L’indication impérative de la rémunération maximale du mandataire ad hoc/conciliateur

Cass. com., 3 octobre 2018, n°17-14.522

Après avoir recueilli l’accord du débiteur et en cas de recours à une procédure de mandat ad hoc ou de conciliation, le Président du Tribunal de commerce fixe les conditions de la rémunération du mandataire ad hoc ou du conciliateur. 

Ce qu’il faut retenir : Après avoir recueilli l’accord du débiteur et en cas de recours à une procédure de mandat ad hoc ou de conciliation, le Président du Tribunal de commerce fixe les conditions de la rémunération du mandataire ad hoc ou du conciliateur. Ces conditions doivent impérativement préciser le montant maximal de cette rémunération, faute de quoi cette dernière est laissée à la libre appréciation du juge taxateur.

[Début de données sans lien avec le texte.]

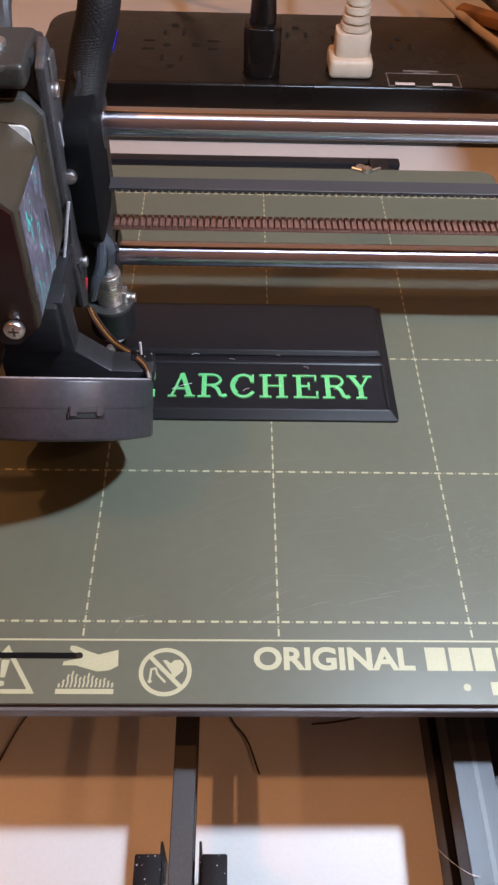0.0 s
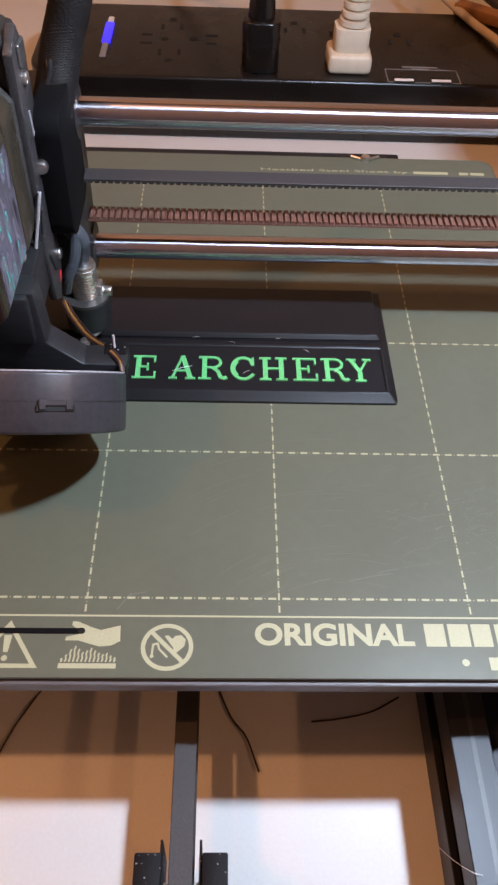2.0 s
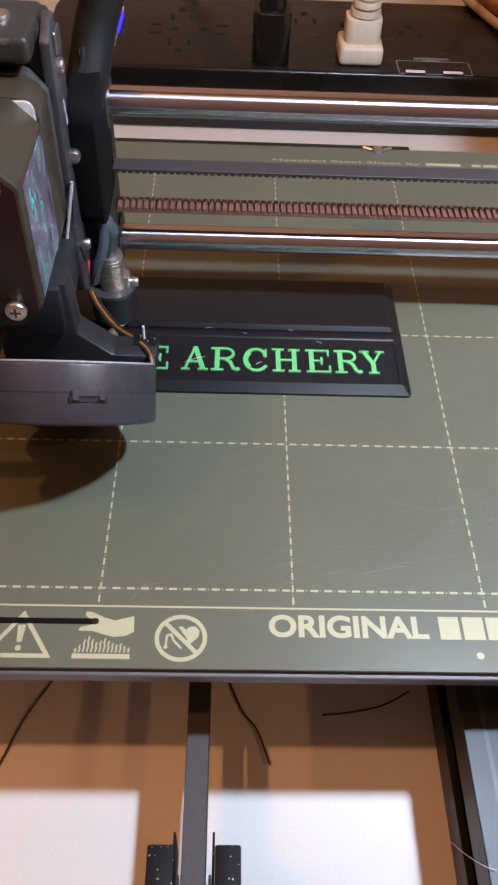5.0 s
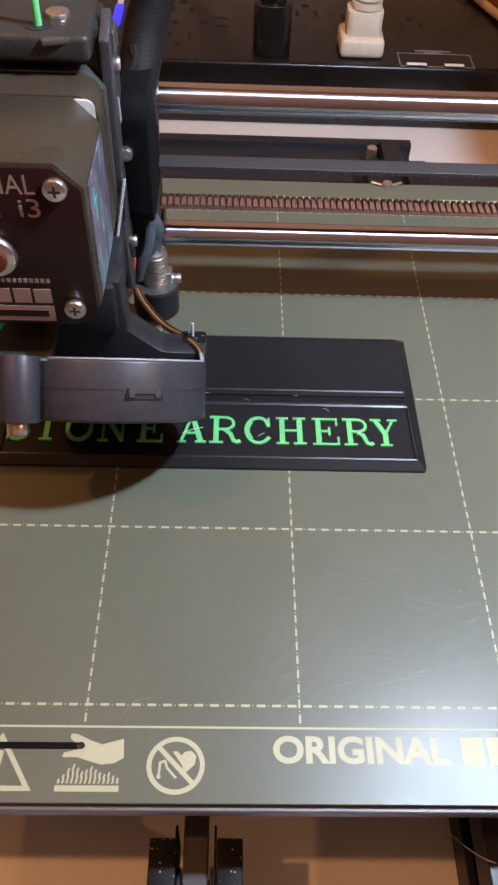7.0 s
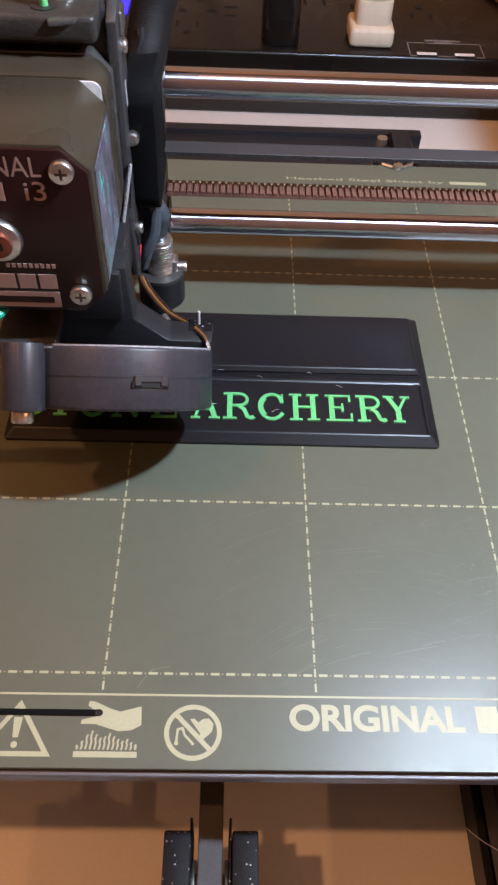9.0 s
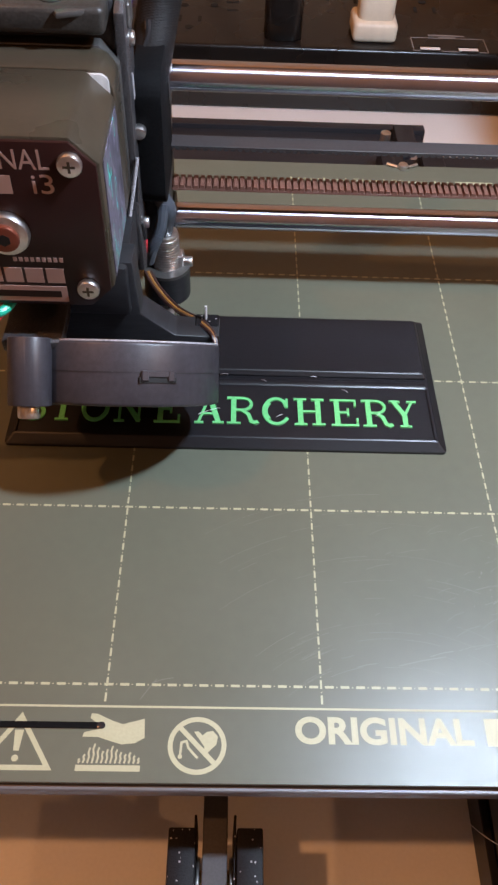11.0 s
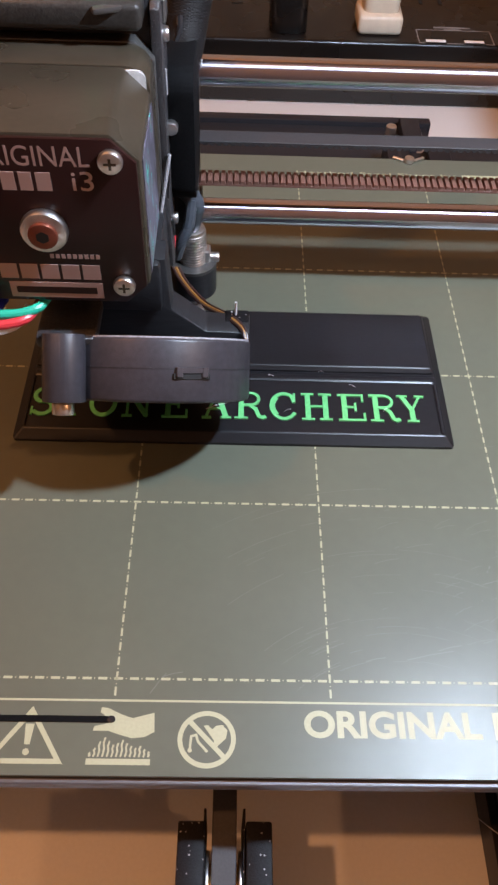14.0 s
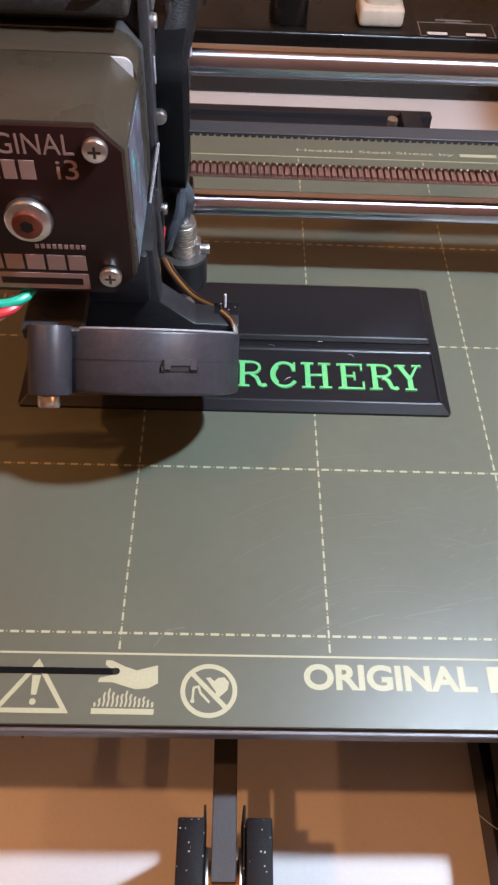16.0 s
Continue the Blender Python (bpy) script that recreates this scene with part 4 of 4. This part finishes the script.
CARRIAGE_X = [(0, -10.0), (0.5, -4.9), (1, -3.9), (1.5, -17.5), (2, -17.5), (2.5, -13.0), (3, -13.3), (3.5, -17.1), (3.7, -13.1), (5.8, -13.2), (6, -13.0), (6.1, -12.0), (6.2, -10.2), (6.3, -8.3), (6.4, -5.3), (6.5, -2.2), (6.6, -0.5), (6.8, 0.0), (7, 0.0), (7.3, -0.3), (7.5, -2.2), (7.7, -3.5), (8, -1.5), (8.2, -2.0), (8.3, -0.6), (8.5, -7.4), (8.6, -6.3), (8.7, -2.2), (10.8, -2.4), (10.9, -3.2), (11, -1.5), (11.1, 3.0), (11.2, 3.0), (11.3, 2.2), (11.4, 2.4), (11.5, 0.4), (11.6, -6.0), (11.7, -9.7), (11.8, -12.0), (11.9, -11.6), (12, -11.3), (12.1, -8.0), (12.2, -2.0), (12.3, 2.8), (12.4, 3.8), (12.5, 4.0), (12.6, 5.0), (12.7, 5.0), (12.8, 2.6), (12.9, -3.6), (13, -8.8), (13.1, -9.8), (13.2, -10.7), (13.3, -11.2), (13.4, -9.5), (13.5, -6.0), (13.6, 0.0), (13.7, 4.2), (13.8, 4.6), (13.9, 5.2), (14, 4.6), (14.1, 5.0), (14.2, 4.8), (14.3, 1.6), (14.4, 0.6), (14.5, -1.3), (14.6, -4.0), (14.7, -8.0), (14.8, -9.8), (14.9, -11.2), (15, -12.5), (15.1, -12.2), (15.2, -11.6), (15.3, -11.1), (15.4, -11.1), (15.5, -11.4), (15.6, -9.6), (15.7, -8.8), (15.8, -6.0), (15.9, -1.5), (16, 1.3)]


def motions():
    for ob in (BED, PLATE, PURGE):
        b = BASE[ob]
        walk(ob, [(t, pose(b.x / 1000, (b.y + y) / 1000, (b.z + BED_Z) / 1000)) for t, y in BED_Y])
    b = BASE[EXTRUDER]
    walk(EXTRUDER, [(t, pose((b.x + x) / 1000, b.y / 1000, (b.z + BED_Z) / 1000)) for t, x in CARRIAGE_X])
    walk(LOWER_BELT, [(t, pose(x / 1000, 0, 0)) for t, x in CARRIAGE_X])
    walk(UPPER_BELT, [(t, pose(-x / 1000, 0, 0)) for t, x in CARRIAGE_X])


motions()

Pour approfondir : En l’espèce, la société S sollicite l’ouverture d’une procédure de mandat ad hoc devant le Président du Tribunal mixte de commerce de Saint-Denis de la Réunion.

Par ordonnance rendue le 30 mars 2015, le Président de la juridiction consulaire fait droit à cette demande et désigne M. F en qualité de mandataire ad hoc dont la mission est d’assister la direction générale de la société S dans ses diligences en vue d’aboutir à une restructuration de ses fonds propres, quasi propres et de son endettement ainsi que dans ses démarches auprès des banques et établissements financiers.

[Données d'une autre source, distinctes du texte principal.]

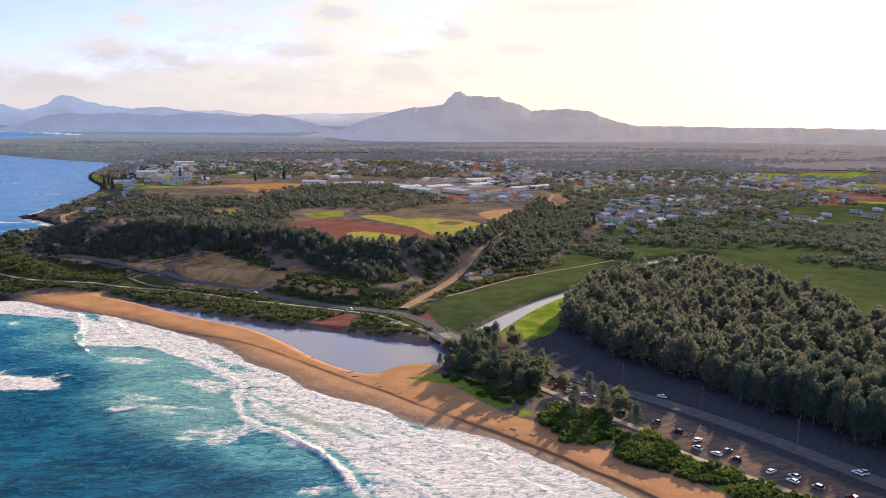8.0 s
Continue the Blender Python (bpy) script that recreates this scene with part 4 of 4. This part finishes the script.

Cette même ordonnance fixe les conditions de la rémunération du mandataire ad hoc en se fondant sur la convention d’honoraires conclue le 26 mars 2015 entre la société S et M. F aux termes de laquelle il est notamment prévu un honoraire de moyen calculé sur la base de vacations aux taux horaire de 280 € H.T.

Par la suite, la procédure de mandat ad hoc ne connaît pas le succès escompté et la société S sollicite l’ouverture d’une procédure de conciliation.

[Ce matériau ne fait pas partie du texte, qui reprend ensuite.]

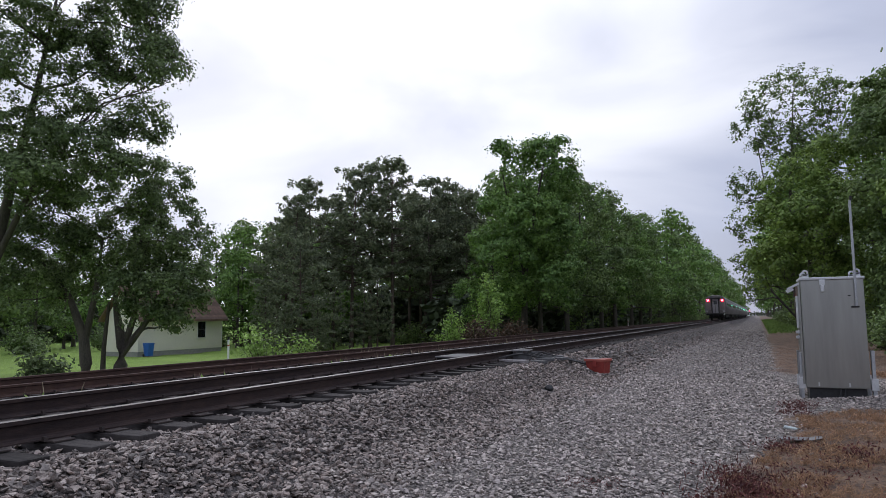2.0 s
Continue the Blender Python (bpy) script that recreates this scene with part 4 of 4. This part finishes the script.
# ---- relay cabinet beside the path ----
def build_cabinet():
    c = thing("relay_cabinet", 1.19, 14.2, -0.53, label="bare aluminium trackside relay cabinet on short posts", category="equipment cabinet")
    part("cabinet_body", boxed(-0.49, 0.49, -0.4, 0.4, 0.0, 1.90, 0.012), ALU, c)
    part("top_cap", boxed(-0.51, 0.51, -0.42, 0.42, 1.90, 1.945, 0.01), ALU_BRIGHT, c, "folded bright top cap")
    door = part("side_door", boxed(-0.535, -0.493, -0.36, 0.38, 0.06, 1.85, 0.008), ALU, c, "aluminium side door standing proud")
    part("door_handle", boxed(-0.575, -0.535, -0.33, -0.29, 1.05, 1.62, 0.008), ALU_BRIGHT, door, "long bright handle bar")
    for z in (0.95, 0.86):
        part("latch", boxed(-0.60, -0.535, -0.36, -0.28, z, z + 0.05, 0.008), GALV, door, "small latch")
    hood = bmesh.new()
    bmesh.ops.create_cube(hood, size=1, matrix=Matrix.Translation((-0.60, -0.30, 1.80)) @ pose(0, 0, 0, 0, -28, 0) @ Matrix.Diagonal((0.22, 0.16, 0.035, 1)))
    bmesh.ops.create_cube(hood, size=1, matrix=Matrix.Translation((-0.66, -0.30, 1.73)) @ pose(0, 0, 0, 0, -28, 0) @ Matrix.Diagonal((0.12, 0.10, 0.06, 1)))
    part("lamp_hood", hood, ALU_BRIGHT, c, "small sloping metal hood")
    for x in (-0.40, 0.40):
        for y in (-0.36, 0.36):
            v, f = [], []
            for k in range(16):
                a = 2 * math.pi * k / 16
                for r in (0.025, 0.055):
                    for d in (-0.01, 0.01):
                        v.append((x + r * math.cos(a), y + d, 2.03 + r * math.sin(a)))
            for k in range(16):
                p, q = k * 4, (k + 1) % 16 * 4
                f += [(p, p + 1, q + 1, q), (p + 2, q + 2, q + 3, p + 3), (p, q, q + 2, p + 2), (p + 1, p + 3, q + 3, q + 1)]
            v += [(x + sx * 0.055, y + d, z) for z in (1.945, 2.015) for sx in (-1, 1) for d in (-0.01, 0.01)]
            n = 64
            f += [(n, n + 2, n + 3, n + 1), (n, n + 4, n + 6, n + 2), (n + 1, n + 3, n + 7, n + 5), (n, n + 1, n + 5, n + 4), (n + 2, n + 6, n + 7, n + 3)]
            mesh_part("lifting_lug", v, f, ALU_BRIGHT, c, "bright lifting eye")
    b = boxed(-0.19, -0.10, -0.44, -0.40, 1.80, 1.90, 0.01)
    box(b, -0.175, -0.115, -0.45, -0.40, 1.68, 1.80, 0.012)
    part("vent_box", b, ALU_BRIGHT, c, "small bright vent box")
    m = bmesh.new()
    rod(m, (0.36, -0.45, 1.42), (0.36, -0.45, 3.28), 0.021, 12)
    pole = part("conduit_mast", m, GALV, c, "thin galvanised conduit mast")
    m = bmesh.new()
    rod(m, (0.38, -0.45, 3.28), (0.38, -0.45, 3.36), 0.02, 8)
    part("mast_cap", m, UNDER, pole, "small cap")
    part("bracket", boxed(0.28, 0.40, -0.47, -0.40, 1.40, 1.43, 0.004), UNDER, c, "dark bracket")
    part("bracket", boxed(0.24, 0.28, -0.43, -0.40, 1.60, 1.62, 0.004), UNDER, c, "dark bracket")
    for x in (-0.30, 0.17):
        part("tab", boxed(x, x + 0.025, -0.408, -0.40, 0.03, 0.10, 0.002), ALU_BRIGHT, c, "small bright tab")
    for x, y, h in ((-0.55, -0.30, 0.62), (0.55, -0.36, 0.66), (-0.55, 0.34, 0.62), (0.55, 0.34, 0.62)):
        leg = boxed(x - 0.03, x + 0.03, y - 0.03, y - 0.022, -0.36, h)
        box(leg, x - 0.03, x - 0.022, y - 0.03, y + 0.03, -0.36, h)
        leg = part("leg", leg, GALV, c, "galvanised angle post")
        part("foot_bracket", boxed(x - 0.05, x + 0.06, y - 0.05, y + 0.05, -0.02, 0.18, 0.006), ALU_BRIGHT, leg, "bright clamp bracket")
    # black block added below the body to stand for its shaded gap
    part("underside_shade", boxed(-0.44, 0.44, -0.33, 0.36, -0.42, -0.004), RUBBER, c, "dark block put in as the shade under the cabinet")
    b = bmesh.new()
    for k, (x, y) in enumerate(((0.05, -0.37), (0.12, -0.36))):
        rod(b, (x, y, 0.0), (x - 0.05, y - 0.05, -0.28), 0.014, 6)
    part("hanging_cable", b, RUBBER, c, "loose black cable end")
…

Par ordonnance datée du 17 juillet 2015, le Président du Tribunal mixte de commerce de Saint-Denis de la Réunion fait droit à cette demande et désigne, de nouveau, M. F en qualité de conciliateur dont la mission consiste notamment à finaliser la mise en place d’un prêt pari passu par les banques de la société S.

A l’issue de cette procédure, une ordonnance de taxe du Président de la juridiction consulaire fixe la rémunération du conciliateur à hauteur de 181.475,43 € correspondant à l’ensemble des missions effectuées par M. F et se fondant sur la convention d’honoraires conclue le 26 mars 2015.

Cependant, la société S conteste le montant de cette rémunération et forme un recours à l’encontre de cette ordonnance devant le 1er Président de la Cour d’appel de Saint-Denis de la Réunion, lequel est compétent en la matière conformément aux dispositions de l’article L.611-14 du Code de commerce.

La société S estime notamment que le Président de la juridiction consulaire ne pouvait se fonder sur la convention d’honoraires conclue le 26 mars 2015 pour déterminer cette rémunération dans la mesure où elle ne précise pas le montant maximal du mandataire ad hoc.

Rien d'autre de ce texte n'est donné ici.